The thrilling thing is, I've lived and worked close to the location of the lumberyard a lot in the past; I wish I'd known back then that had this personal significance. Right around the corner is the Westbeth Center, where I performed as J.R. Brinkley in 2018, and where I met and interviewed Charles Ludlam's leading lady Black-Eyed Susan earlier that year, and where 30 years earlier I used to go see performance artists like Frank Maya and Carmelita Tropicana perform when I lived on Greenwich Street in nearby Tribeca. Also Westbeth was the original home of Theater for the New City, where I have worked on and off over the past 15 years or so. 

From Bethune and West Streets of course I had a clear view across the street to one of NYC's Newest tourist attractions, "Little Island", which opened nearly a year ago, in the depth of the Covid pandemic. Located at Pier 55, it's a beautifully designed artificial island, across from the end of 14th Street. This was my first opportunity to visit the place, so I went there in the same spirit as the tourists, and snapped many a photo: 




This outdoor amphitheater looks promising, eh? A GREAT place to stage stuff! 


The vista above is from just a little bit North. Pier 57 proves to be nearly as exciting. It's the location of City Winery, where so many of my friends put on burlesque shows, as well as a new rooftop park, which is described as "NYC's largest" 


I don't often venture to take "art photos" but one of the views from the roof offered this irresistible shot



Little Island, foreground; the new Whitney Museum, left; Lower Manhattan with new World Trade Center in the distance. 



I stopped taking pictures after this, but didn't stop walking.
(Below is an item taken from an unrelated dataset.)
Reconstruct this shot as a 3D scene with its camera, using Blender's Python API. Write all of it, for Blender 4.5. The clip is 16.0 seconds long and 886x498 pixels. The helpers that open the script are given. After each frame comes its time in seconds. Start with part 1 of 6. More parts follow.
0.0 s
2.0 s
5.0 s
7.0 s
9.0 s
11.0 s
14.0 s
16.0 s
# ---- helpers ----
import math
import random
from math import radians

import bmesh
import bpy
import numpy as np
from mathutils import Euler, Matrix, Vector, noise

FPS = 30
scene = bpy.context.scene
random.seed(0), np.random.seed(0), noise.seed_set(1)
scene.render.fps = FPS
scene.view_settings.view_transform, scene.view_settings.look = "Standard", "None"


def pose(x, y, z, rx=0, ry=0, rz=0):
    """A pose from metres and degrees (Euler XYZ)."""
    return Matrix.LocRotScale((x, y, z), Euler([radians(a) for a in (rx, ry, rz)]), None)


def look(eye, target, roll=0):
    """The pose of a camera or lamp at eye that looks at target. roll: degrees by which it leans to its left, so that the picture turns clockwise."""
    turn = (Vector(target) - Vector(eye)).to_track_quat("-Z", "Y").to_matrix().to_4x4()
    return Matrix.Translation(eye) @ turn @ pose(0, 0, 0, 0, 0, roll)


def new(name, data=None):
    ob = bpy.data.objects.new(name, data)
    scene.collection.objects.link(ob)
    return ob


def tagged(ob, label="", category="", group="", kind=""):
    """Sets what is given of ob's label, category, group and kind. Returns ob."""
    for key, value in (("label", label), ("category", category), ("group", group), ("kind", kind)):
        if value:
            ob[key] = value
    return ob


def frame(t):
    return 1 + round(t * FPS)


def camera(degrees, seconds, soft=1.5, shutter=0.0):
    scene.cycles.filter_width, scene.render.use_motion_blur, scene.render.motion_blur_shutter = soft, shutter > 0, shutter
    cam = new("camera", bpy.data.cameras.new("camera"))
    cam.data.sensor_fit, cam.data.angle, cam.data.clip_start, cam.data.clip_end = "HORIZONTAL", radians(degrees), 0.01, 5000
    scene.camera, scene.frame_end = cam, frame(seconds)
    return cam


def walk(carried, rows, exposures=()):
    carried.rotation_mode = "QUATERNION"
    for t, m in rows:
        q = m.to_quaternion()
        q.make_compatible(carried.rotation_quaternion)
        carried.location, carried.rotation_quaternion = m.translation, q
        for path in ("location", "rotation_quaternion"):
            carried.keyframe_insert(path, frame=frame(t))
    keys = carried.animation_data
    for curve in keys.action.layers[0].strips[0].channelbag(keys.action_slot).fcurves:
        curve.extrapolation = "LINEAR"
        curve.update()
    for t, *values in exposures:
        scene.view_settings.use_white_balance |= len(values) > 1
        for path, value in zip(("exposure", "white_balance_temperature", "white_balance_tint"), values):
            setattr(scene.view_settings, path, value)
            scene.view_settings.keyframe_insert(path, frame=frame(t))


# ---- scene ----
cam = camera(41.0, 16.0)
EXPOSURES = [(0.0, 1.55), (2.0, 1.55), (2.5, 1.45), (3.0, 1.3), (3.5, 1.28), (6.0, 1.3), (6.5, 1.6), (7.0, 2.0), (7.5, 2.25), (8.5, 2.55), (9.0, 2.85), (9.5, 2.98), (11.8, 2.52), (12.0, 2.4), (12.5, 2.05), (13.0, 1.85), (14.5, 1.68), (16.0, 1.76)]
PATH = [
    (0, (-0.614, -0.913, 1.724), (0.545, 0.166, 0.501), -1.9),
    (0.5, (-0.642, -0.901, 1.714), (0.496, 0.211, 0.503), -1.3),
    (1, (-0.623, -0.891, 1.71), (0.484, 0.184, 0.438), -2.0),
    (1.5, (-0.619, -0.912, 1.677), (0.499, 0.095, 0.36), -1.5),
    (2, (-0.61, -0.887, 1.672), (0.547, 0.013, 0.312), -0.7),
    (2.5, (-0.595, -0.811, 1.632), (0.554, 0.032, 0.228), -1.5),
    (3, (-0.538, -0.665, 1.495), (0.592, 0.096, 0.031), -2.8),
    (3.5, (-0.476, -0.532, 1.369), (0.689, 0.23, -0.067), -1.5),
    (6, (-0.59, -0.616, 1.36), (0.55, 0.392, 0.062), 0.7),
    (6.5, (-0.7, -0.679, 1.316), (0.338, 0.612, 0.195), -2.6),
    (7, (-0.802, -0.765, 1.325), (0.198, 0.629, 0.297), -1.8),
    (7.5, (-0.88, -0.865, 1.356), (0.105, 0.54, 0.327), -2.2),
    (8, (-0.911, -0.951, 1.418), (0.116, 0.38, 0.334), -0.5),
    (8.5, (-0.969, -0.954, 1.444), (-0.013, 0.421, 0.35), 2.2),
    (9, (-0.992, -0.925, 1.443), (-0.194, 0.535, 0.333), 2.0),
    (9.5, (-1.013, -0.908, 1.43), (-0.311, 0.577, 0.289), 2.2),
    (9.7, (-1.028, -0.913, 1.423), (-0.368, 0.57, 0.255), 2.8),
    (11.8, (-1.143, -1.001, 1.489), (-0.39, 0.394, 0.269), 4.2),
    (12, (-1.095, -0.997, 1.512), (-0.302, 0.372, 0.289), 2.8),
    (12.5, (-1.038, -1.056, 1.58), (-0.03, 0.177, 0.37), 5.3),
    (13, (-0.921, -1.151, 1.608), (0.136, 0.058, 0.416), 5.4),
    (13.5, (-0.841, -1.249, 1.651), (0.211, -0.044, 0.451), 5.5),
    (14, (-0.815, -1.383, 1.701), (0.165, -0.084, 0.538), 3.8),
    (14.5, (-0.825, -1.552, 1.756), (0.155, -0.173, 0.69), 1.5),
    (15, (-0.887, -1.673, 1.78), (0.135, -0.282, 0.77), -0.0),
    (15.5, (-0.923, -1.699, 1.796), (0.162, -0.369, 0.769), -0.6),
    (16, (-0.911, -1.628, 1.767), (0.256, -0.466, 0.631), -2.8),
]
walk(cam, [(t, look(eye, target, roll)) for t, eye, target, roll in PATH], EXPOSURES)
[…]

Just north is Pier 59, where I once attended a Community Board Meeting about playground funding as a reporter for Chelsea Now in 2016. I seldom do "hard, non-arts news" of this sort, so the event was more memorable than it might have been, and also Martha Stewart was there (kind of). My article, for the morbidly curious, is here. 

From here, I crossed the street to make a pilgrimage to the site where my first plays were produced in New York in 1988 and 1989. On 11th Ave, just south of West 23rd Street, there used to be an off-off venue called the Sanford Meisner Theatre, where the Vortex Theatre was based. At the time, this location seemed like the edge of nowhere, which it was. Now with Hudson River Park so vital, it doesn't seem quite so remote. Unfortunately, the theatre was torn down a few years ago. It is now the site of Cortland Condominiums, a building designed by Robert A.M. Stern. 
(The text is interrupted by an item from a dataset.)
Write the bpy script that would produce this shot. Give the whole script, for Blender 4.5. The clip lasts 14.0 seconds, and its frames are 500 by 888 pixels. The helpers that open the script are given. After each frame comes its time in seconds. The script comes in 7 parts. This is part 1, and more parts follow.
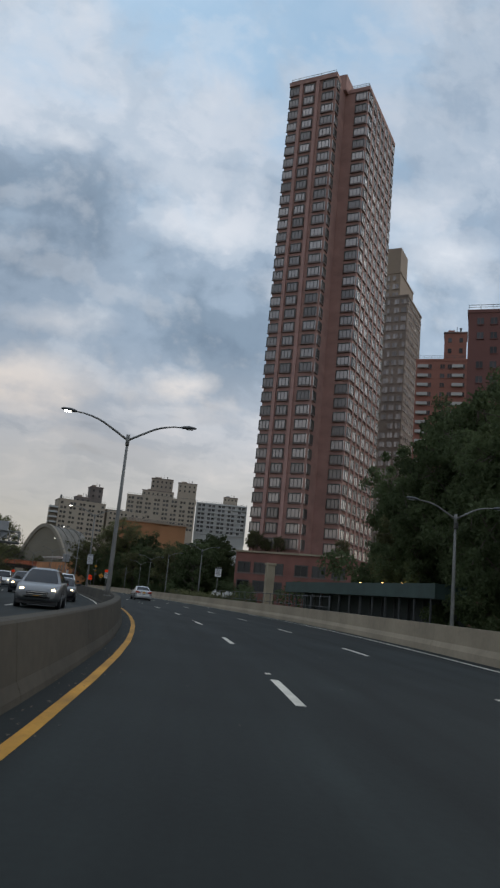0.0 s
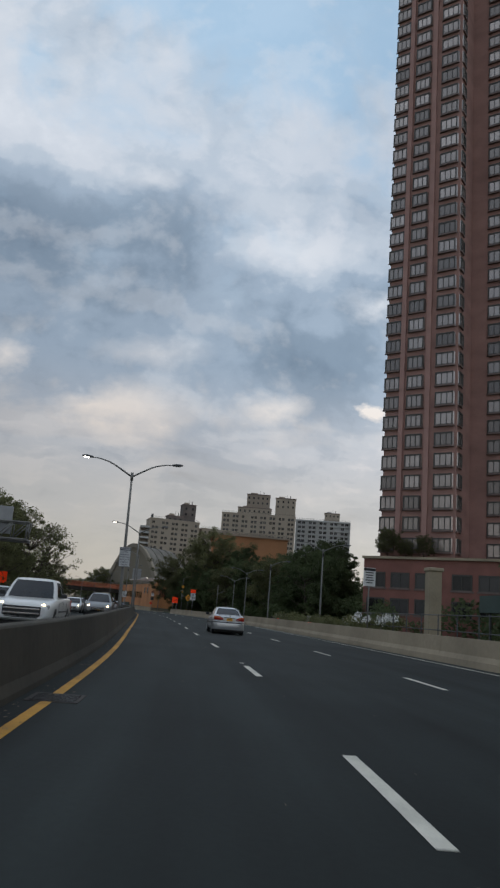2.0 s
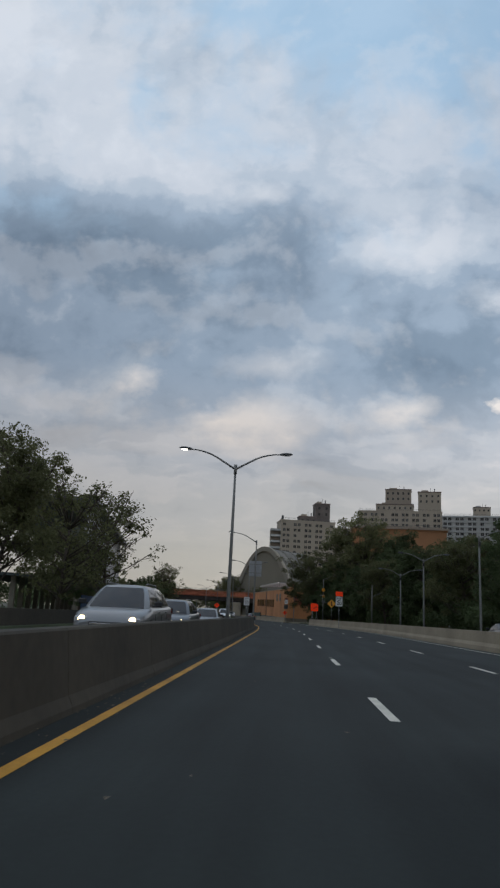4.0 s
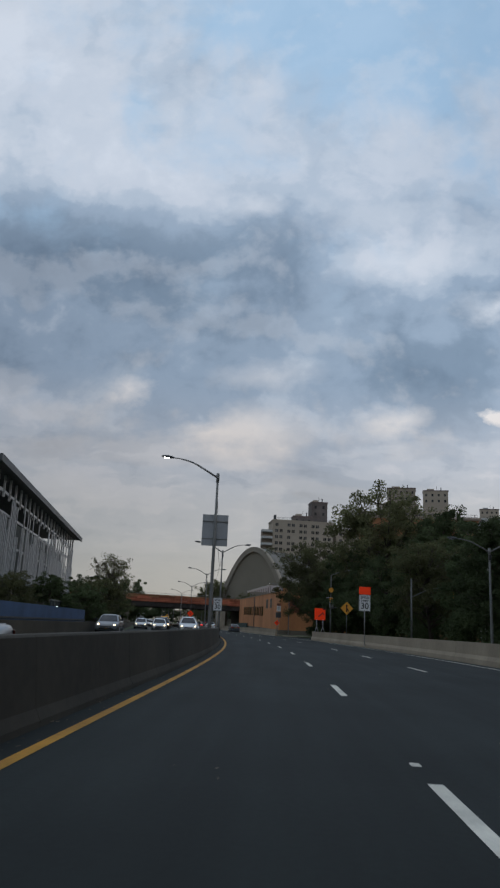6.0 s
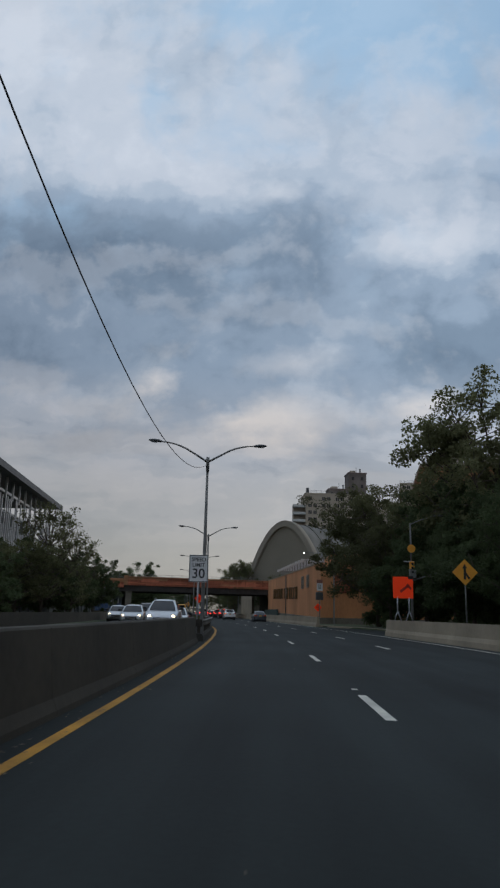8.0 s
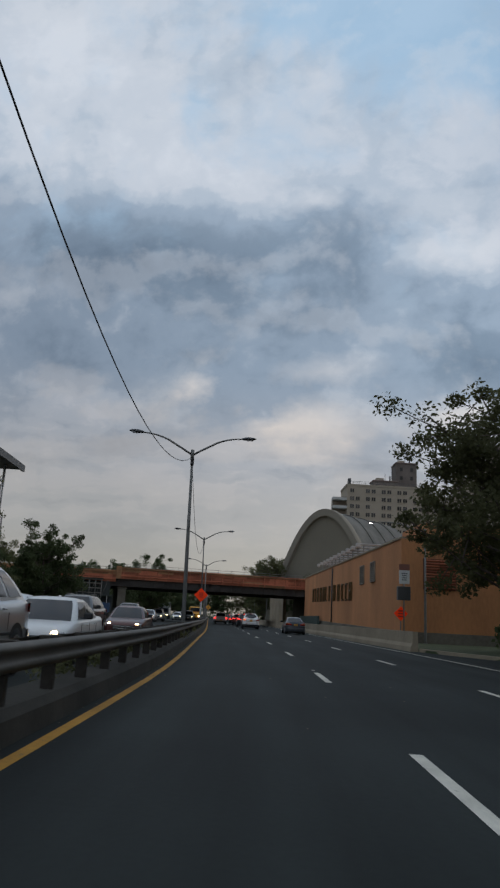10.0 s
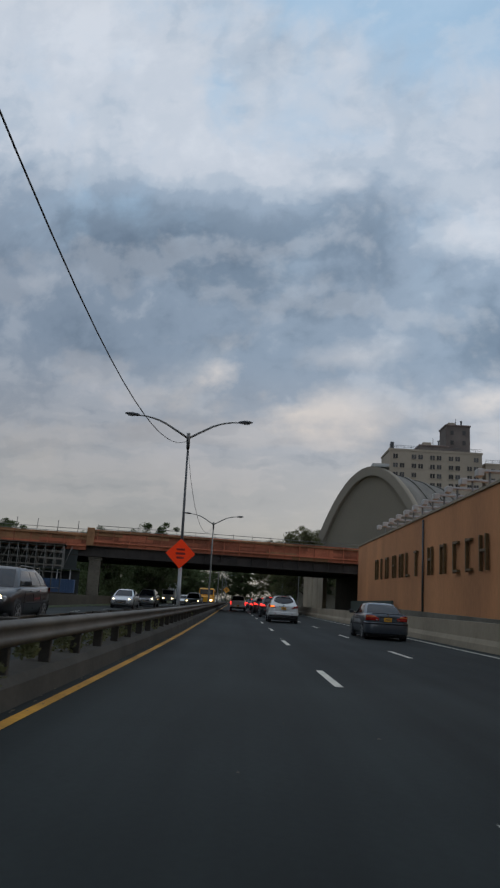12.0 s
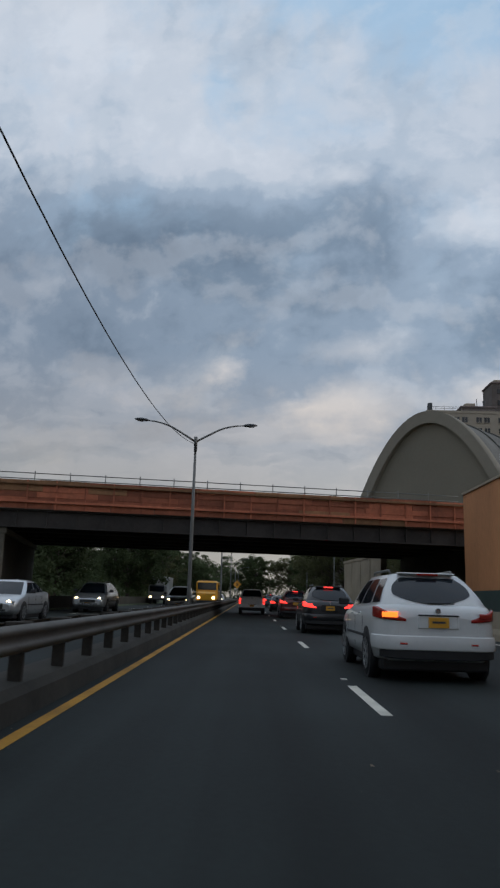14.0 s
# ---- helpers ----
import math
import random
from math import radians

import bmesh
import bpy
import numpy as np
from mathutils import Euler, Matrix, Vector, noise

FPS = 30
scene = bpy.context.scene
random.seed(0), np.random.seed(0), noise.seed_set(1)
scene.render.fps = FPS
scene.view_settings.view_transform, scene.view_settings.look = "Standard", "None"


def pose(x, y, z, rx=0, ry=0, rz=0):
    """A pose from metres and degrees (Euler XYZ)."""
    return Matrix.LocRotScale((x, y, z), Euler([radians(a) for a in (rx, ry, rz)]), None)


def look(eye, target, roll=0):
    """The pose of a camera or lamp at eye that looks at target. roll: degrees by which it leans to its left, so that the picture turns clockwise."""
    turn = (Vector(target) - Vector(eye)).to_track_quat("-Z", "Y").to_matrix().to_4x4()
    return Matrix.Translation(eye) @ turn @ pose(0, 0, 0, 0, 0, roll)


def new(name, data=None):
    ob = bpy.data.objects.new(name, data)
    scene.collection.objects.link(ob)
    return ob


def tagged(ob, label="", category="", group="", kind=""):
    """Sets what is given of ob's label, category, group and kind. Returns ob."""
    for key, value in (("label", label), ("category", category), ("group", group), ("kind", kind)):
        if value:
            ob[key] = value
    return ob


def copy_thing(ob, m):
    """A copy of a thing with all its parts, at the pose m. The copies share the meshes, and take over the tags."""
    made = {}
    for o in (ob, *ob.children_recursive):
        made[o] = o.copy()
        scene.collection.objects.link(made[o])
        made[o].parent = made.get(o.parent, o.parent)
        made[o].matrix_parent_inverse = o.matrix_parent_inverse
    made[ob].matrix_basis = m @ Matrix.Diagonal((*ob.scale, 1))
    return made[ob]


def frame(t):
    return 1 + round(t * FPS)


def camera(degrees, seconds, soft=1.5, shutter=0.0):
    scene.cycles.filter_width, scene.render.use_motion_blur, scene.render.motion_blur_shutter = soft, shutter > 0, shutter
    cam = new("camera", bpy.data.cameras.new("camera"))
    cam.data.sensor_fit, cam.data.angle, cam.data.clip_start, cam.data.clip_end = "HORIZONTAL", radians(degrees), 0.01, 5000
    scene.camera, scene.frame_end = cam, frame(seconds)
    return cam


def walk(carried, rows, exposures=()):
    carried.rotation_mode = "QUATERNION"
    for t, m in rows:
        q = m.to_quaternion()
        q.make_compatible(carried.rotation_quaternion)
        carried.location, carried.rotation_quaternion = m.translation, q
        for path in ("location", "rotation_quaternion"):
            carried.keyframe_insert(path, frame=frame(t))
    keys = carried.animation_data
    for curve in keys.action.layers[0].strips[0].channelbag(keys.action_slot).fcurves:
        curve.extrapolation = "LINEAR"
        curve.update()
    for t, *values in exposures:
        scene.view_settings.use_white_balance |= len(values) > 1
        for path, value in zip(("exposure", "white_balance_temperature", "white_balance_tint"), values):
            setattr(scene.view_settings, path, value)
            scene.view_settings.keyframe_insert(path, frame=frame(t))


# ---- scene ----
cam = camera(37.78, 14.0, soft=2.3, shutter=0.1)
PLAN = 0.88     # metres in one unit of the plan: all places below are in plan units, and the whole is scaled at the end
EYE = 1.35
# seconds, place in the plan, pitch, roll, yaw
WAY = [
    (0.0, 0.00, -0.00, 11.99, -5.38, -0.70),
    (0.5, -0.60, 10.43, 12.67, -4.34, 0.99),
    (1.0, -1.49, 20.79, 12.56, -4.21, 3.30),
    (1.5, -2.74, 31.08, 12.67, -4.62, 5.22),
    (2.0, -4.39, 41.42, 13.10, -4.47, 7.09),
    (2.5, -6.39, 51.77, 12.90, -4.64, 9.52),
    (3.0, -8.71, 62.12, 13.29, -4.48, 11.86),
    (3.5, -11.30, 72.48, 12.90, -4.30, 14.58),
    (4.0, -13.99, 82.85, 13.14, -2.82, 17.72),
    (4.5, -16.69, 93.20, 13.42, -2.76, 18.86),
    (5.0, -19.42, 103.55, 13.53, -3.18, 18.74),
    (5.5, -22.18, 113.89, 13.72, -3.46, 17.98),
    (6.0, -24.97, 124.24, 14.01, -2.67, 17.17),
    (6.5, -27.80, 134.59, 14.11, -1.76, 16.91),
    (7.0, -30.66, 144.91, 13.61, -1.20, 17.12),
    (7.5, -33.63, 155.09, 13.17, -1.04, 18.92),
    (8.0, -36.74, 165.11, 13.01, -1.28, 19.88),
    (8.5, -40.01, 174.97, 13.05, -1.64, 20.60),
    (9.0, -43.41, 184.72, 13.42, -2.58, 21.29),
    (9.5, -46.93, 194.35, 13.57, -2.99, 21.89),
    (10.0, -50.58, 203.87, 13.40, -2.91, 22.27),
    (10.5, -54.35, 213.29, 12.78, -2.60, 22.30),
    (11.0, -58.25, 222.64, 13.11, -3.09, 22.54),
    (11.5, -62.31, 231.99, 12.78, -2.77, 23.53),
    (12.0, -66.49, 241.33, 12.18, -3.31, 24.16),
    (12.5, -70.69, 250.57, 11.75, -2.09, 25.10),
    (13.0, -74.92, 259.70, 11.78, -1.88, 25.12),
    (13.5, -79.18, 268.74, 12.04, -2.11, 25.11),
    (14.0, -83.47, 277.76, 11.88, -1.66, 25.27),
]
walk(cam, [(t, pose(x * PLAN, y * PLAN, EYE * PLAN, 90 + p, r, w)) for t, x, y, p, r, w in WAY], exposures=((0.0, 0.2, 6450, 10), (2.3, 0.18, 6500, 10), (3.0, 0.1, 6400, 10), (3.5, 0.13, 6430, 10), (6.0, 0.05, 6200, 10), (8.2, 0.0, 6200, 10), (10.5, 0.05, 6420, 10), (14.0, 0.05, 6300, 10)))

# ---- sky, sun ----
SUN_AZ, SUN_EL = 62.0, 24.0          # degrees clockwise from +y, above the horizon
world = bpy.data.worlds.new("sky")
scene.world = world
world.use_nodes = True
wt = world.node_tree
wt.nodes.clear()


def wnode(kind, **props):
    n = wt.nodes.new(kind)
    for key, value in props.items():
        if key == "operation":
            n.operation = value
        elif key == "data_type":
            n.data_type = value
        elif key == "blend_type":
            n.blend_type = value
    return n


def wmath(op, a, b=None, c=None):
    n = wnode("ShaderNodeMath", operation=op)
    for i, v in enumerate((a, b, c)):
        if v is None:
            continue
        if isinstance(v, (int, float)):
            n.inputs[i].default_value = v
        else:
            wt.links.new(v, n.inputs[i])
    return n.outputs[0]


def wramp(fac, stops):
    n = wt.nodes.new("ShaderNodeValToRGB")
    n.color_ramp.interpolation = "EASE"
    while len(n.color_ramp.elements) < len(stops):
        n.color_ramp.elements.new(0.5)
    for e, (p, c) in zip(n.color_ramp.elements, stops):
        e.position, e.color = p, (*c, 1)
    wt.links.new(fac, n.inputs[0])
    return n.outputs[0]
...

23rd Street put me near an entrance to the High Line and I walked it up to Hudson Yards (which I am chagrined to discover I've never blogged about here, though I did photograph and share impressions on social media when they opened. They're both old news now! High Line opened in 2009; Hudson Yards in 2019). 

Then it was back down to 27th Street to the McKittrick Hotel, which I wrote about recently here, to review the new solo show starring Downton Abbey's Lesley Nicol, more about which here. You'll notice my face is somewhat red in my photo with Nicol -- it's because I'd been walking in the sun for four hours! 

And I'm liable to go back to the area soon! My old friends at the Lightship Lilac (which I've blogged about here, here, and here) are due for their post-Covid reopening at Pier 25 in May!. It's a very good place to go to learn about New York's nautical history, as are two of my favorite other places, the South Street Seaport Museum, and Brooklyn's Waterfront Museum a.k.a. the Showboat Barge. 

And -- I can't believe anyone NEEDS to say this, but apparently one does. Don't go to any of these places unless you're vaxed and boosted, and please wear a mask when indoors. Covid-19, including the newer, "milder" variations KILLS the vulnerable, and can have bad long term effects even among the healthy. If you don't care about your own health, please consider the fate of others. It's not a joke, it's not alarmism. I've lost two friends to it, and dozens of friends have lost parents and other loved ones. LOST. As in DEAD. Go out and live life (like I did, gratefully, this weekend), but just do it without being Typhoid Mary. Despite what Tucker Carlson says, you have no "right" to kill other people. You really don't.